Emily grew up gardening. She would help her mother with their large edible and ornamental garden.
The flower garden became Emily's responsibility when she got older. She planted in a carefree cottage garden style.
After Emily died, her sister Lavinia took over the garden. Emily's niece and editor Martha Dickinson Bianchi recalls:
"All [Lavinia’s] flowers did as they liked: tyrannized over her, hopped out of their own beds and into each other’s beds, were never reproved or removed as long as they bloomed; for a live flower to Aunt Lavinia was more than any dead horticultural principle."
Today's book recommendation: Ina Coolbrith: The Bittersweet Song of California’s First Poet Laureate by Aleta George
I discovered Ina Coolbrith when I was researching Ettie Alexander.
Ettie's book on wildflowers included some poems by Coolbrith.
Coolbrith was the niece of THE Joseph Smith of the Mormon Church.
She became California's poet laureate. In post-Gold Rush San Francisco, she was known as the pearl of her tribe, a tribe that included Bret Harte, Mark Twain, and John Muir. Jack London and Isadora Duncan considered her their literary godmother, and John Greenleaf Whittier knew more of her poems by heart than she did his.
Today's Garden Chore
Top-dress your raised beds with a couple of inches of organic compost.

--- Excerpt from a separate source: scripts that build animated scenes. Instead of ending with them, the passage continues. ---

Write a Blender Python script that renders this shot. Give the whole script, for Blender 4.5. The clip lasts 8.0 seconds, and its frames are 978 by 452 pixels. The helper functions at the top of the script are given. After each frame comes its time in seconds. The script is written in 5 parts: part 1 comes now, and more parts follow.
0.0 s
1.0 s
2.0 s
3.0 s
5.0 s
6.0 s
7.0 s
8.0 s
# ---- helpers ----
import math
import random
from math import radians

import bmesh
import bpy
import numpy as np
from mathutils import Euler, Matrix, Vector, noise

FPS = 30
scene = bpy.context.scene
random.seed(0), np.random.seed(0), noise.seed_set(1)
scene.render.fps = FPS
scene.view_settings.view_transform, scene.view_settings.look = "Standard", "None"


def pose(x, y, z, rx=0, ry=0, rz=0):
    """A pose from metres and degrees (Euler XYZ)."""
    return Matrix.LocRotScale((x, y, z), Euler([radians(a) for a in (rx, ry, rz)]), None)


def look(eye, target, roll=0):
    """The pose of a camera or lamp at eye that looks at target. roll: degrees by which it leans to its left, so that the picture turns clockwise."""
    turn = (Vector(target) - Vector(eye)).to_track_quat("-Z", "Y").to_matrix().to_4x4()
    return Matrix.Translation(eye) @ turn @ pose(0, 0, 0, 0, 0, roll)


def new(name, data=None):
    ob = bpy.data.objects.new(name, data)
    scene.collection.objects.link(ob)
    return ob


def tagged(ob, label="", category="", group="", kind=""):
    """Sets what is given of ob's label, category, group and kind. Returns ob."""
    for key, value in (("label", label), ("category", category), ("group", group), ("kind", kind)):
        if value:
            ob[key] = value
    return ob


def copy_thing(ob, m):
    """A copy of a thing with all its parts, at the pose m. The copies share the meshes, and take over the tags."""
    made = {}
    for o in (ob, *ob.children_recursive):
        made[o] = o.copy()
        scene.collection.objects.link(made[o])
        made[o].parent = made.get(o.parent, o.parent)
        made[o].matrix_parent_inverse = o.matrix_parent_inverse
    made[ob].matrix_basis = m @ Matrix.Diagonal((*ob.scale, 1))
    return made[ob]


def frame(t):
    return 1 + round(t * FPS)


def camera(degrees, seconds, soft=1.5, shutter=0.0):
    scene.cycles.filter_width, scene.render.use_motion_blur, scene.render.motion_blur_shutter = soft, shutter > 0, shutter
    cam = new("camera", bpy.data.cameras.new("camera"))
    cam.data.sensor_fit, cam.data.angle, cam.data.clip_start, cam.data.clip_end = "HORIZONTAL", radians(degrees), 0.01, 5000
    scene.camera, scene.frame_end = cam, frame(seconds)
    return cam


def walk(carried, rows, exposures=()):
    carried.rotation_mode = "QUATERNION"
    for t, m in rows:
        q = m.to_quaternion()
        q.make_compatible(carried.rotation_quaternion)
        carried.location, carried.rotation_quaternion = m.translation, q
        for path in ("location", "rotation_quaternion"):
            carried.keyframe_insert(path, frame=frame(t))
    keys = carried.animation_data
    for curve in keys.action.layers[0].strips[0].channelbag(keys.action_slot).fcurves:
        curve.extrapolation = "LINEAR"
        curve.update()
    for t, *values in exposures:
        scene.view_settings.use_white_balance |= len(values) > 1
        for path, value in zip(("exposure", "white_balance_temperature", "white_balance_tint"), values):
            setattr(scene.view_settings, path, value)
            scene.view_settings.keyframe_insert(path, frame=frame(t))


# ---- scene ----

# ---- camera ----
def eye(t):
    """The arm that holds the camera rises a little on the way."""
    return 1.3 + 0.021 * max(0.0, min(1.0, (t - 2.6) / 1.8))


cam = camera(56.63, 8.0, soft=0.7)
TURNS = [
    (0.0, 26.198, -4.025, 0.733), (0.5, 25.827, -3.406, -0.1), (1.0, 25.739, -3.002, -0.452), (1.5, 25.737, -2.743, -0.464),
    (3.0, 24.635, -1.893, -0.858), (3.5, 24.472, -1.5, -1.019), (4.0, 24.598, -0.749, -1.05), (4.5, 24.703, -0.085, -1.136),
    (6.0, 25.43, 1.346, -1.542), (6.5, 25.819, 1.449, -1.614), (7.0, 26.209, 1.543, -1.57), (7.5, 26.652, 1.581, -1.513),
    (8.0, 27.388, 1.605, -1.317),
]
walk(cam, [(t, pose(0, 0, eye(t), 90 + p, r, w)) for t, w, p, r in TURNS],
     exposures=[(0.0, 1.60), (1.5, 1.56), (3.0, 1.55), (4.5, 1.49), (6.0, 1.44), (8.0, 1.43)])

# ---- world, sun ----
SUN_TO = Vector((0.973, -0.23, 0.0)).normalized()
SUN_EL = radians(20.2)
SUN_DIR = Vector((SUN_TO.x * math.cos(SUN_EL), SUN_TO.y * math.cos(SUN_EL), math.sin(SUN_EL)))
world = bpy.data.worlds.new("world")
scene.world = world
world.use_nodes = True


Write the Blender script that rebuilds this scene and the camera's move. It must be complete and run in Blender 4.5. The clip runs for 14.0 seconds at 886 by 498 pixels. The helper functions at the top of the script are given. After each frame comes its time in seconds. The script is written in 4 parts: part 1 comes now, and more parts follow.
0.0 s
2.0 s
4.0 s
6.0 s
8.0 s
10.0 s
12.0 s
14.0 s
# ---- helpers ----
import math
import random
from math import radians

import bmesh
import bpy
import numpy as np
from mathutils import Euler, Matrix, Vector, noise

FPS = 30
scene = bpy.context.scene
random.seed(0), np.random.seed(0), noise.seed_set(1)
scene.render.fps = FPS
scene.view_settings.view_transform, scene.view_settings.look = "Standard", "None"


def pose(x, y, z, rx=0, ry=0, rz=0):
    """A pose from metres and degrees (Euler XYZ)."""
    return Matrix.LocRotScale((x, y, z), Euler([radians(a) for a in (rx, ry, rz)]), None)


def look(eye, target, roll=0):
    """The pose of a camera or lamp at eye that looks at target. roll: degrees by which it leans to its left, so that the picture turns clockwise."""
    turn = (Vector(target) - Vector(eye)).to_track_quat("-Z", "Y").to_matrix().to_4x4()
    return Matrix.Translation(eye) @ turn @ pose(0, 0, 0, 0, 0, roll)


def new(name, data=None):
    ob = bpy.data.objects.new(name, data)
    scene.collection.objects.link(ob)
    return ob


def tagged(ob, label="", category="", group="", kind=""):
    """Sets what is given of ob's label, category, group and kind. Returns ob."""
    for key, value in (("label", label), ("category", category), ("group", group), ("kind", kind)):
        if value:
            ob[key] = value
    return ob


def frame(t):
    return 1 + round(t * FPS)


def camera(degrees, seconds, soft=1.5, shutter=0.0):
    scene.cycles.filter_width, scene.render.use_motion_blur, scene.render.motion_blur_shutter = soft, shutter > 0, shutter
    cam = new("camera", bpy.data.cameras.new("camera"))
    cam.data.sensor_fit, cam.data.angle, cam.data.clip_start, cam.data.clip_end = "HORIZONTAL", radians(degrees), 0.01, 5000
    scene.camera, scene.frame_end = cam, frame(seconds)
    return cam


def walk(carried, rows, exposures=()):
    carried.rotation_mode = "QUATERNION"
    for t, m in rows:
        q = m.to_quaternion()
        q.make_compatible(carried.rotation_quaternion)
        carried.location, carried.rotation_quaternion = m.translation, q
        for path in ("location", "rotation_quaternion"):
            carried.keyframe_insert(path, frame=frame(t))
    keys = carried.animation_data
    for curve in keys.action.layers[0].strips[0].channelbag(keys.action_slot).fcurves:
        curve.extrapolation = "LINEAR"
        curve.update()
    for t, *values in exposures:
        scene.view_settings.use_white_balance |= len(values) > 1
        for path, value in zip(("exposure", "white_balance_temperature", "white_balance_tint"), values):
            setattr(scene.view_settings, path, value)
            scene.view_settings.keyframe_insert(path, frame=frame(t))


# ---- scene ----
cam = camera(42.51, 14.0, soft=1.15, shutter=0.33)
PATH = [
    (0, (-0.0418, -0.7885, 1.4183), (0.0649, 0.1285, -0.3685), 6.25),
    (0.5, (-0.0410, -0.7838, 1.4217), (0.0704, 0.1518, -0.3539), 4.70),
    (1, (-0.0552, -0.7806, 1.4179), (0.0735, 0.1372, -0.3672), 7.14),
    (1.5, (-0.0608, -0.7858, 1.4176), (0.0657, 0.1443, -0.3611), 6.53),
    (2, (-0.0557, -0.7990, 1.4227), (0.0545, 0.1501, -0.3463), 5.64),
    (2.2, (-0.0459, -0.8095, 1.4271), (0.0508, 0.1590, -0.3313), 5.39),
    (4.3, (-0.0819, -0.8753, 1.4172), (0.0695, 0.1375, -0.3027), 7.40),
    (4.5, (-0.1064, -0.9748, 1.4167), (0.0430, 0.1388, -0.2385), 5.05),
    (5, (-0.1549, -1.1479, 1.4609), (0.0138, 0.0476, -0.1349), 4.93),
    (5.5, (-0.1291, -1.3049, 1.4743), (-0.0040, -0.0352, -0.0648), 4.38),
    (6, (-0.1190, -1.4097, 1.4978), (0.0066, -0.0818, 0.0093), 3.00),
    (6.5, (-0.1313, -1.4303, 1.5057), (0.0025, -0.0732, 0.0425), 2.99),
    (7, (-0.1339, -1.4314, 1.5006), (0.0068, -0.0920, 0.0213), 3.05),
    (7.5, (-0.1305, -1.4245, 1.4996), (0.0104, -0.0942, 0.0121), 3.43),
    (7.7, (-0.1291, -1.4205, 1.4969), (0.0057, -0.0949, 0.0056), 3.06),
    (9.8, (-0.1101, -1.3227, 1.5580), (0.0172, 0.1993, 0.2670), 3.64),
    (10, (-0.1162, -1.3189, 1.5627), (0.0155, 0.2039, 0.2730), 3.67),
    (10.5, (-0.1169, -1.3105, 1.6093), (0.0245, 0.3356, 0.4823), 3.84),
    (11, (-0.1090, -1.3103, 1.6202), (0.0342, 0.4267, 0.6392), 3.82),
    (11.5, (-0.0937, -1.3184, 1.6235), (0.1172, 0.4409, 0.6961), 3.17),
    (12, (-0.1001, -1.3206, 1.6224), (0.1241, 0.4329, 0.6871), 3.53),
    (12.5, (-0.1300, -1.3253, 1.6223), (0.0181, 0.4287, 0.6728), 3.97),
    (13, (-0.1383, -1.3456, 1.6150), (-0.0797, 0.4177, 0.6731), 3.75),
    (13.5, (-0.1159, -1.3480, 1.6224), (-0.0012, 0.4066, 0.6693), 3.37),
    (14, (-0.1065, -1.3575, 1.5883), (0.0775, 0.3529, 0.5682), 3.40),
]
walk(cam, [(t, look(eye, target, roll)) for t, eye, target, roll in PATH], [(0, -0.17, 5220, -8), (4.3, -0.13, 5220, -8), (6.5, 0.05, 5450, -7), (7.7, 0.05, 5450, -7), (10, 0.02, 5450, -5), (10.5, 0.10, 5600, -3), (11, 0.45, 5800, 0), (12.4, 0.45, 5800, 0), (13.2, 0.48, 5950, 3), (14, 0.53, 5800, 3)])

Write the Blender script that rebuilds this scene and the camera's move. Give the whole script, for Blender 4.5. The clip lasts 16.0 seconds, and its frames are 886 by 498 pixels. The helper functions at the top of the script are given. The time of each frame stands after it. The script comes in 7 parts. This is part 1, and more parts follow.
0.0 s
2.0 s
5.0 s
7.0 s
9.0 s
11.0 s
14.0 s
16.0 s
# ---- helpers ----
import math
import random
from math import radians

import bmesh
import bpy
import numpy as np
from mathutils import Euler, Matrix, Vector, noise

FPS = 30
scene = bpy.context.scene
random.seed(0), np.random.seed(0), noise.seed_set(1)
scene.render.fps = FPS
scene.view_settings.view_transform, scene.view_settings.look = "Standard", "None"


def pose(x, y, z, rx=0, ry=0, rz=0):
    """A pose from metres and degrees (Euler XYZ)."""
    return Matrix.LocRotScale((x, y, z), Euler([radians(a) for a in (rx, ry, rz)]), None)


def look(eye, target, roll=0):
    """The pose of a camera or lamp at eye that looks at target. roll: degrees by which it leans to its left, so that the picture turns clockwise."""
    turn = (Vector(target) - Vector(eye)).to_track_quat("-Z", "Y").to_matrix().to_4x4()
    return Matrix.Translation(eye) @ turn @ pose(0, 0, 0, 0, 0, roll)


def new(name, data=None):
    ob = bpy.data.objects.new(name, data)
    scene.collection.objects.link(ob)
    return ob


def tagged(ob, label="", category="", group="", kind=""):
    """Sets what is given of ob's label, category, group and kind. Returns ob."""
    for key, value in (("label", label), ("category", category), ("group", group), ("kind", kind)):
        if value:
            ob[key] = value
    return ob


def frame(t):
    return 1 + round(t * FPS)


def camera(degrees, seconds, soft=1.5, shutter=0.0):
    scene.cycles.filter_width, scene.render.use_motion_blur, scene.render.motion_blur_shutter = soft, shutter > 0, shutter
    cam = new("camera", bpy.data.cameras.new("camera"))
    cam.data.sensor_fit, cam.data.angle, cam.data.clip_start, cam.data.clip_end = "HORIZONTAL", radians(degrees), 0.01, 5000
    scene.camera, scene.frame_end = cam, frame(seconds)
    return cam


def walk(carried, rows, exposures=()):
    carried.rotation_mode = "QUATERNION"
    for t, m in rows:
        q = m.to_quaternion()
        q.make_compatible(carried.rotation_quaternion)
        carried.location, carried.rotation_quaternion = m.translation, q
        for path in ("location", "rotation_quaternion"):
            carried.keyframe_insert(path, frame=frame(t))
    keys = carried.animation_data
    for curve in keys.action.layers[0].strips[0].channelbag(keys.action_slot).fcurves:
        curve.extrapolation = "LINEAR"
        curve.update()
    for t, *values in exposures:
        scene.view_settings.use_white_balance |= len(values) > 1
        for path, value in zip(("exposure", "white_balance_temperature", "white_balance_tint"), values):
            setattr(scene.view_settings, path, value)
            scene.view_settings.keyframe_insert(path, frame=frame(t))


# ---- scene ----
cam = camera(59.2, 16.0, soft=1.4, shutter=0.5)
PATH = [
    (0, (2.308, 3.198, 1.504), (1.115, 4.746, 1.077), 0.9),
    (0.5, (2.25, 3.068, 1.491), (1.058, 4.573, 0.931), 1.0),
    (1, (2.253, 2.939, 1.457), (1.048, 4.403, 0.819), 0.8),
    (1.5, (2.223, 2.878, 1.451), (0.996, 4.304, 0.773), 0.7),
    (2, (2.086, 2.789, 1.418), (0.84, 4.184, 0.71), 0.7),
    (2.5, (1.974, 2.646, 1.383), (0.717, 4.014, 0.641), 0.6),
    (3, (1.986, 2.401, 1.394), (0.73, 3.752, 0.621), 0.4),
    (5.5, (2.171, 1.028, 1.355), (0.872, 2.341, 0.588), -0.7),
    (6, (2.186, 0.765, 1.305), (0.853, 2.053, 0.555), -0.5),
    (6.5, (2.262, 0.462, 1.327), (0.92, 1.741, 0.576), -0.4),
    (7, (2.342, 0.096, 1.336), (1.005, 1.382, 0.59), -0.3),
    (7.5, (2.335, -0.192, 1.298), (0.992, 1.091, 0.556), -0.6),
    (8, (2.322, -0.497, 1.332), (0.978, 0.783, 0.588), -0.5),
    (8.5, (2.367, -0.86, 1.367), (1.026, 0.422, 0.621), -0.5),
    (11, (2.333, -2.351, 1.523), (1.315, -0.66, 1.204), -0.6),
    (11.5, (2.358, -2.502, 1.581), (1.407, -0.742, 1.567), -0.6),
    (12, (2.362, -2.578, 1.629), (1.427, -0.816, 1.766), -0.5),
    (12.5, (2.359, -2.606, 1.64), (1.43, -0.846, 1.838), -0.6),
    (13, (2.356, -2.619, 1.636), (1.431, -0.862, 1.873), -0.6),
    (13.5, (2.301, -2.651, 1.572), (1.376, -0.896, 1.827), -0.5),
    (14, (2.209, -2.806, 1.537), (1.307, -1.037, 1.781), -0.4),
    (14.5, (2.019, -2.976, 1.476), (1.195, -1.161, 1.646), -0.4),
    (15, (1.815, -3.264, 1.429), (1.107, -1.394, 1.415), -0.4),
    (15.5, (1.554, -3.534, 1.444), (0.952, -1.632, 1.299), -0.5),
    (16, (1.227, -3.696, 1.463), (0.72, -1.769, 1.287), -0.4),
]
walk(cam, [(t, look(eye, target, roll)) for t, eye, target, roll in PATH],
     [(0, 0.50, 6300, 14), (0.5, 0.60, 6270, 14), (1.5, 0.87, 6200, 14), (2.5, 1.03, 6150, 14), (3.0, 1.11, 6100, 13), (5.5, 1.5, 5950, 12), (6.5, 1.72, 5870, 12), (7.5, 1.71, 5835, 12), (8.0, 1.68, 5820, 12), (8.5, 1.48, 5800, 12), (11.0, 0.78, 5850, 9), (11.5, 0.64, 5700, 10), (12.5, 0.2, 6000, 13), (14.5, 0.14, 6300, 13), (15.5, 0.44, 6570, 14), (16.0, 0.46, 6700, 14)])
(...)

After a season of rest, I start planting season off by adding nutrients back into my beds where I grow my edibles.
When I harvest my spring crops, I'll add even more compost to keep the soil nutrient-rich throughout the summer.
Reviving the little botanic spark in your heart
#OTD Today in 1869 Susan B. Anthony and Elizabeth Cady Stanton founded the National Woman Suffrage Association in New York.
As part of her rhetoric to fight for the right to vote, Elizabeth Cady Staton used the metaphor of the original garden when she said,
"Eve tasted the apple in the Garden of Eden in order to slake that intense thirst for knowledge that the simple pleasure of picking flowers and talking to Adam could not satisfy."
Thanks for listening to the daily gardener,
"For a happy, healthy life, garden every day."